» **WORK TO DO**: Copy verbatim the block of lines in the entries below whose first line contains "4. More parts follow." and whose last line contains "return m.done(col, 0.16, m.bump(h, 1.0, 0.55), spec=0.5)". Leave out all other lines.

» **Rows from a dataset of clips and code**:
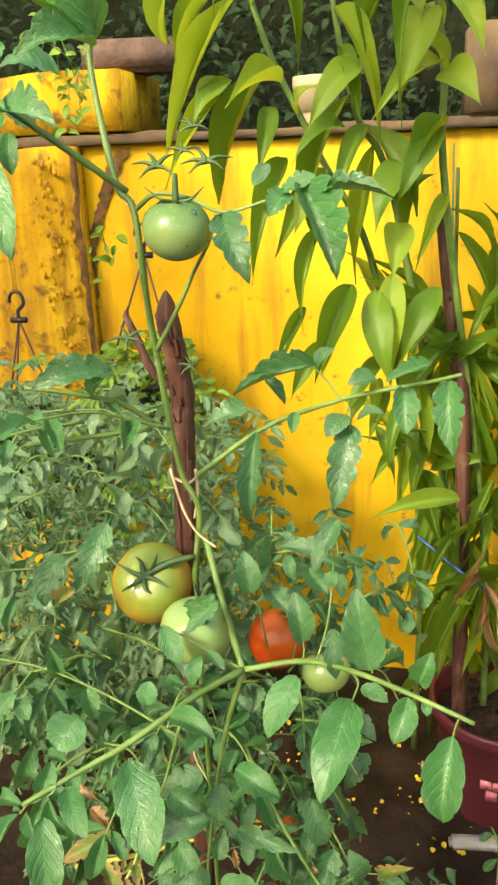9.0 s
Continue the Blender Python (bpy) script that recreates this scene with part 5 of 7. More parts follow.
stalks(tomato_main, 'leaf_stalk', M_PALE_STEM, [
    ([(-0.201, 0.620, 0.865), (-0.208, 0.600, 0.816), (-0.253, 0.550, 0.771), (-0.274, 0.520, 0.764), (-0.292, 0.500, 0.667)], 0.0021, 0.0014),
    ([(-0.256, 0.570, 0.802), (-0.253, 0.550, 0.771), (-0.230, 0.530, 0.711)], 0.0014, 0.0010),
    ([(-0.274, 0.520, 0.764), (-0.307, 0.520, 0.790)], 0.0013, 0.0010),
], 'yellowing leaf stalk', 8)
leaf(tomato_main, (-0.060, 0.460, 1.100), (-0.025, 0.445, 1.091), 0.021, M_TOMATO, 'elliptic', name='leaflet')
leaf(tomato_main, (-0.057, 0.450, 1.049), (-0.010, 0.430, 1.056), 0.018, M_TOMATO_DARK, 'lobed', name='leaflet')
leaf(tomato_main, (-0.054, 0.450, 1.046), (-0.050, 0.440, 1.025), 0.015, M_TOMATO_DARK, 'lobed', name='leaflet')
leaf(tomato_main, (-0.052, 0.450, 1.054), (-0.046, 0.460, 1.067), 0.012, M_TOMATO_DARK, 'lobed', name='leaflet')
leaf(tomato_main, (-0.078, 0.460, 0.980), (-0.031, 0.440, 0.984), 0.022, M_TOMATO_DARK, 'elliptic', name='leaflet')
leaf(tomato_main, (-0.086, 0.470, 1.035), (-0.134, 0.460, 1.028), 0.026, M_TOMATO_DARK, 'elliptic', name='leaflet')
leaf(tomato_main, (-0.090, 0.470, 0.966), (-0.114, 0.460, 0.974), 0.029, M_TOMATO_DARK, 'lobed', name='leaflet')
leaf(tomato_main, (-0.081, 0.470, 0.994), (-0.077, 0.480, 1.017), 0.015, M_TOMATO_DARK, 'elliptic', name='leaflet')
leaf(tomato_main, (-0.074, 0.470, 1.073), (-0.075, 0.460, 1.046), 0.028, M_TOMATO_DARK, 'lobed', name='leaflet')
leaf(tomato_main, (-0.087, 0.480, 1.111), (-0.101, 0.470, 1.101), 0.019, M_TOMATO, 'lobed', name='leaflet')
leaf(tomato_main, (-0.090, 0.470, 1.082), (-0.121, 0.460, 1.068), 0.028, M_TOMATO_DARK, 'lobed', name='leaflet')
leaf(tomato_main, (-0.113, 0.480, 0.937), (-0.138, 0.480, 0.957), 0.029, M_TOMATO_DARK, 'lobed', name='leaflet')
leaf(tomato_main, (0.038, 0.530, 0.918), (0.026, 0.530, 0.949), 0.028, M_TOMATO_DARK, 'lobed', name='leaflet')
leaf(tomato_main, (0.051, 0.530, 0.923), (0.082, 0.510, 0.924), 0.016, M_TOMATO_DARK, 'elliptic', name='leaflet')
leaf(tomato_main, (0.022, 0.520, 0.903), (0.035, 0.500, 0.873), 0.018, M_TOMATO_DARK, 'elliptic', name='leaflet')
leaf(tomato_main, (0.049, 0.520, 0.900), (0.059, 0.500, 0.865), 0.026, M_TOMATO_DARK, 'lobed', name='leaflet')
leaf(tomato_main, (0.054, 0.530, 0.923), (0.080, 0.520, 0.946), 0.015, M_WITHERED, 'lobed', name='leaflet')
leaf(tomato_main, (0.055, 0.500, 0.865), (0.055, 0.490, 0.855), 0.011, M_TOMATO_DARK, 'elliptic', name='leaflet')
leaf(tomato_main, (0.081, 0.520, 0.875), (0.100, 0.500, 0.847), 0.031, M_TOMATO_DARK, 'lobed', name='leaflet')
leaf(tomato_main, (0.089, 0.480, 0.822), (0.127, 0.470, 0.816), 0.031, M_TOMATO_DARK, 'lobed', name='leaflet')
leaf(tomato_main, (0.093, 0.470, 0.757), (0.087, 0.450, 0.713), 0.013, M_WITHERED, 'elliptic', name='leaflet', fold=0.3)
leaf(tomato_main, (0.064, 0.470, 0.803), (0.064, 0.460, 0.791), 0.009, M_WITHERED, 'elliptic', name='leaflet')
leaf(tomato_main, (0.091, 0.490, 0.849), (0.103, 0.480, 0.840), 0.010, M_WITHERED, 'elliptic', name='leaflet')
leaf(tomato_main, (-0.001, 0.550, 0.947), (-0.010, 0.550, 0.983), 0.034, M_TOMATO_DARK, 'lobed', name='leaflet')
leaf(tomato_main, (-0.009, 0.550, 0.983), (0.005, 0.540, 0.943), 0.033, M_TOMATO_DARK, 'lobed', name='leaflet')
leaf(tomato_main, (0.011, 0.540, 0.935), (0.002, 0.520, 0.910), 0.026, M_TOMATO_DARK, 'lobed', name='leaflet')
leaf(tomato_main, (-0.029, 0.530, 0.885), (-0.018, 0.500, 0.843), 0.017, M_TOMATO_DARK, 'elliptic', name='leaflet')
leaf(tomato_main, (-0.004, 0.500, 0.877), (-0.010, 0.490, 0.850), 0.017, M_TOMATO_DARK, 'elliptic', name='leaflet')
leaf(tomato_main, (0.080, 0.460, 0.760), (0.061, 0.450, 0.784), 0.021, M_TOMATO_DARK, 'elliptic', name='leaflet')
leaf(tomato_main, (0.115, 0.460, 0.811), (0.099, 0.440, 0.803), 0.023, M_TOMATO_YOUNG, 'lobed', name='leaflet')
leaf(tomato_main, (-0.030, 0.490, 0.863), (-0.025, 0.480, 0.837), 0.011, M_WITHERED, 'elliptic', name='leaflet')
leaf(tomato_main, (0.034, 0.535, 0.895), (0.030, 0.520, 0.862), 0.021, M_TOMATO_DARK, 'elliptic', name='leaflet')
leaf(tomato_main, (0.053, 0.530, 0.904), (0.058, 0.510, 0.875), 0.026, M_TOMATO_DARK, 'lobed', name='leaflet')
leaf(tomato_main, (0.096, 0.500, 0.861), (0.081, 0.510, 0.892), 0.030, M_TOMATO_DARK, 'lobed', name='leaflet')
leaf(tomato_main, (0.093, 0.490, 0.804), (0.119, 0.480, 0.829), 0.030, M_TOMATO_DARK, 'lobed', name='leaflet')
leaf(tomato_main, (0.096, 0.480, 0.800), (0.128, 0.470, 0.809), 0.025, M_TOMATO_DARK, 'elliptic', name='leaflet')
leaf(tomato_main, (0.086, 0.470, 0.767), (0.103, 0.470, 0.801), 0.024, M_TOMATO_YOUNG, 'lobed', name='leaflet')
leaf(tomato_main, (0.091, 0.470, 0.773), (0.091, 0.450, 0.713), 0.033, M_TOMATO_DARK, 'lobed', name='leaflet')
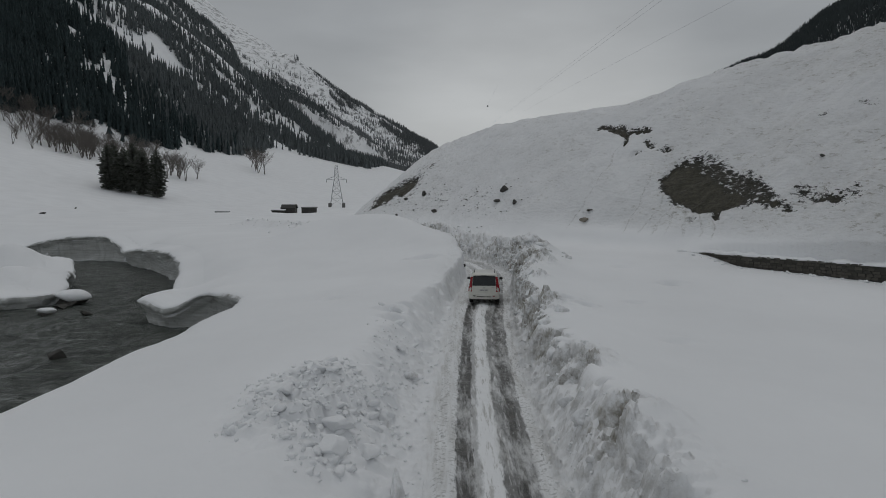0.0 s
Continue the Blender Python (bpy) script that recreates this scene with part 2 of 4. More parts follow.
def water_material():
    m = Mat("river_water")
    a = m.noise(0.9, 6, 0.65, (1.0, 0.6, 1))
    b = m.noise(4.2, 5, 0.7, (1.2, 0.5, 1))
    # ripple glints and dark troughs put into the colour, besides foamy streaks
    foam_glints = m.rng(m.noise(0.8, 9, 0.74, (0.5, 1.6, 1)), 0.57, 0.68)
    col = m.mix(m.rng(m.noise(0.8, 8, 0.75, (0.5, 1.6, 1)), 0.32, 0.66), (0.020, 0.026, 0.023), (0.135, 0.150, 0.132))
    col = m.mix(m.math("MULTIPLY", foam_glints, 0.7), col, (0.42, 0.45, 0.45))
    h = m.math("ADD", a, m.math("MULTIPLY", b, 0.55))
    return m.done(col, 0.16, m.bump(h, 1.0, 0.55), spec=0.5)


def grain_material(name, c1, c2, scale=4.0, rough=0.75, bump=0.4, dist=0.03, metal=0.0, lo=0.3, hi=0.7):
    m = Mat(name)
    n = m.noise(scale, 6, 0.65)
    w = m.noise(scale * 0.18, 4, 0.6)
    f = m.math("ADD", m.math("MULTIPLY", n, 0.6), m.math("MULTIPLY", w, 0.4))
    return m.done(m.mix(m.rng(f, lo, hi), c1, c2), rough, m.bump(n, bump, dist), metal)


def needle_material(name, c1, c2, frost_haze=0.25):
    m = Mat(name)
    geo = m.node("ShaderNodeNewGeometry")
    r = geo.outputs["Random Per Island"]
    n = m.noise(1.2, 4, 0.7)
    stand = m.rng(m.noise(0.045, 4, 0.65), 0.32, 0.68)
    tone = m.math("ADD", m.math("MULTIPLY", m.math("ADD", r, n), 0.28), m.math("MULTIPLY", stand, 0.44))
    col = m.mix(tone, c1, c2)
    sep = m.node("ShaderNodeSeparateXYZ")
    m.link(geo.outputs["Normal"], sep.inputs[0])
    # pale tops: snow dust, turned up on far woods to stand for haze
    fr = m.math("MULTIPLY", m.rng(sep.outputs["Z"], 0.25, 0.8), m.rng(m.noise(0.6, 4, 0.7), 0.44, 0.62))
    col = m.mix(m.math("MULTIPLY", fr, frost_haze), col, (0.5, 0.51, 0.52))
    return m.done(col, 0.8, m.bump(n, 0.5, 0.1), spec=0.2)


MAT_GROUND = ground_material()
MAT_SNOW = snow_material("packed_snow", 0.1)
MAT_DIRTY = snow_material("dirty_snow", 0.55)
MAT_WATER = water_material()
MAT_ROCK = grain_material("grey_rock", (0.022, 0.022, 0.020), (0.10, 0.095, 0.085), 3.0, 0.8, 0.7, 0.08)
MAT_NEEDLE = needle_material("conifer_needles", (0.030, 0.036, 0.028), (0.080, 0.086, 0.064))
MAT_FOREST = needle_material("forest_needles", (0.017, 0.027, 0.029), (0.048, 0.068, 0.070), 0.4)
# distance haze put into the needle colour: paler, bluer copies for farther woods
MAT_UPPER = needle_material("upper_needles_hazed", (0.076, 0.090, 0.094), (0.142, 0.156, 0.157), 1.0)
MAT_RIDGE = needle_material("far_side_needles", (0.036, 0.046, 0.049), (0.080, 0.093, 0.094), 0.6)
MAT_HAZED = needle_material("far_ridge_needles_hazed", (0.12, 0.132, 0.137), (0.19, 0.20, 0.20), 1.0)
MAT_BARK = grain_material("bare_bark", (0.075, 0.066, 0.060), (0.19, 0.172, 0.155), 5.0)
MAT_STEEL = grain_material("weathered_steel", (0.20, 0.21, 0.22), (0.32, 0.33, 0.34), 3.0, 0.5, 0.1, 0.01, 0.6)

# ---- ground ----


def hashed(ix, iy, seed):
    n = (ix.astype(np.int64) * 374761393 + iy.astype(np.int64) * 668265263 + seed * 1274126177) & 0x7FFFFFFF
    n = ((n ^ (n >> 13)) * 1103515245) & 0x7FFFFFFF
    return ((n ^ (n >> 16)) & 0xFFFF) / 65535.0


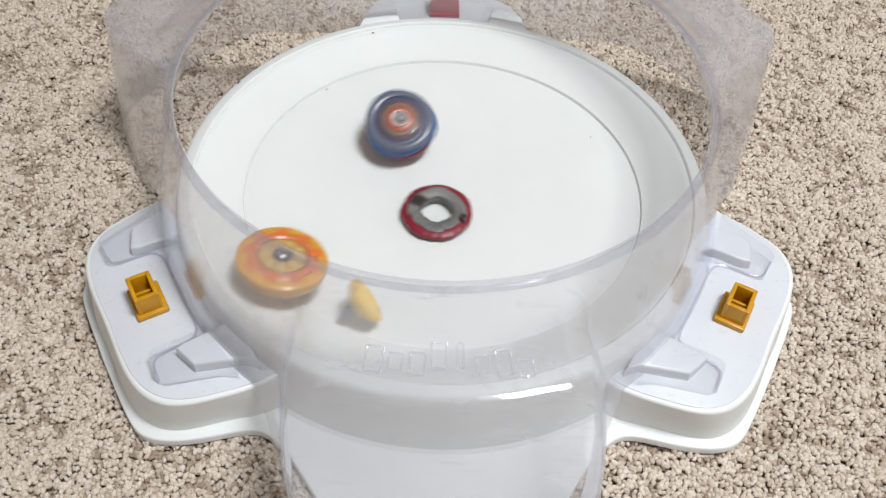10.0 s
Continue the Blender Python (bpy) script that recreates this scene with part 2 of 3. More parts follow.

» **EXERCISE RESPONSE**:
Continue the Blender Python (bpy) script that recreates this scene with part 2 of 4. More parts follow.
def water_material():
    m = Mat("river_water")
    a = m.noise(0.9, 6, 0.65, (1.0, 0.6, 1))
    b = m.noise(4.2, 5, 0.7, (1.2, 0.5, 1))
    # ripple glints and dark troughs put into the colour, besides foamy streaks
    foam_glints = m.rng(m.noise(0.8, 9, 0.74, (0.5, 1.6, 1)), 0.57, 0.68)
    col = m.mix(m.rng(m.noise(0.8, 8, 0.75, (0.5, 1.6, 1)), 0.32, 0.66), (0.020, 0.026, 0.023), (0.135, 0.150, 0.132))
    col = m.mix(m.math("MULTIPLY", foam_glints, 0.7), col, (0.42, 0.45, 0.45))
    h = m.math("ADD", a, m.math("MULTIPLY", b, 0.55))
    return m.done(col, 0.16, m.bump(h, 1.0, 0.55), spec=0.5)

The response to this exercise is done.